Malawi's street children's rights are still in jeopardy
According to statistics, as of 2020, Malawi had approximately 4,000 children living on the streets of cities such as Blantyre, Lilongwe, Mzuzu, and Zomba.
MALAWI: Street children can be found in every region of Malawi. According to statistics, as of 2020, Malawi had approximately 4,000 children living on the streets of cities such as Blantyre, Lilongwe, Mzuzu, and Zomba.
Experts estimate that there will be at least 6,000 street children in the country by 2022.
These children survive by pickpocketing and begging, which has made the general public fearful of venturing out onto the streets. However, these children are subjected to far more severe forms of violence and abuse from the general public, including sexual abuse and physical harm.
“My mother is alive and she is at home, but she is very poor and cannot look after me and my siblings. So, because of problems we face at home, I decided to come on the street so that, perhaps, people can see me and help me with food and money," said Chikondi, who dropped out of school while in Standard 4.
Tadala, a Lilongwe-based child, has taken to the streets in the same way that Chikondi has. She told this publication that she was part of a group that included two young boys and that they went around the city of Lilongwe begging for money, food, and other items from members of the general public they encountered.
“I have only one parent, my mother. My father died and we are four of us in our family. My mother is unable to care for all of us and my grandmother also stays with my mother. So, since we need adequate food, clothing, and money I chose to walk around the streets and beg so that I can get what I need. Orphanhood, poverty, and divorce of parents force us to end up on the streets,” Tadala said.
She went on to say that as street children, she and her friends were subjected to varying degrees of traumatic discrimination and abuse.
“We mostly face psychological trauma as some people ridicule and swear at us whenever we approach them for help. And instead of giving us valuable items, some people give us peels of bananas or those of raw cassava,” she said.

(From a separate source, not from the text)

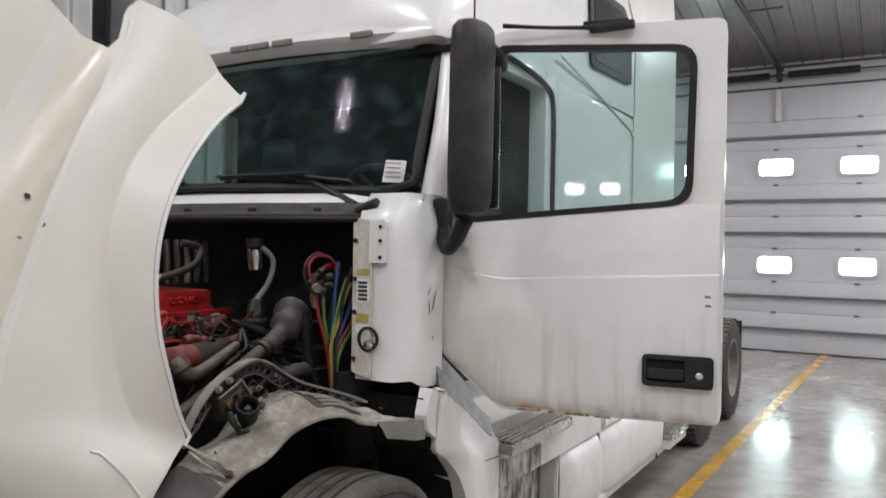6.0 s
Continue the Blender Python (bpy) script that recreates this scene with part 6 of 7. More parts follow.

According to Fred Simwaka, a spokesperson for the Ministry of Gender, Social Welfare, and Community Development, street children not only face numerous challenges but also disrupt citizens' daily lives due to the country's large number of street children.
“The Government of Malawi really cares for these children. This is why it introduced Early Childhood Development (ECD), a program that is delivered through an extensive network of community initiatives and centres for the most vulnerable children under the age of six] and passed the Child Care, Protection and Justice Act of 2010 to make sure that children are given adequate care and support. Talking of the street children, the government is aware of the abuse the children are subjected to,” Simwaka said.
However, Caleb Ng'ombo, Executive Director of People Serving Girls At Risk, a Lilongwe-based NGO, believes the government is not doing enough to protect the rights of street children.
“Children on the streets are subjected to harrowing cases of violence, in addition to harsh weather and being kidnapped or killed. Article 19 of the UN Convention on the Rights of the Child [which Malawi has ratified] provides for the protection of children in and out of the home,” said Ng’ombo.
Ng'ombo also stated that the government must strengthen safety nets by providing socioeconomic support to low-income families and prioritizing children caring for families in order to reduce the risks of abuse and exploitation for these children.
Malawi is a member of the United Nations Child Rights Committee (UNCRC), whose goals include ensuring that governments meet children's basic rights, such as the right to life, survival, and development; the right to protection from violence, abuse, or neglect; the right to an education that allows children to reach their full potential; and the right to be raised by or have a relationship with their parents.
These goals extend to street children, who must be protected by the government from abuse and the hardships of life on the streets.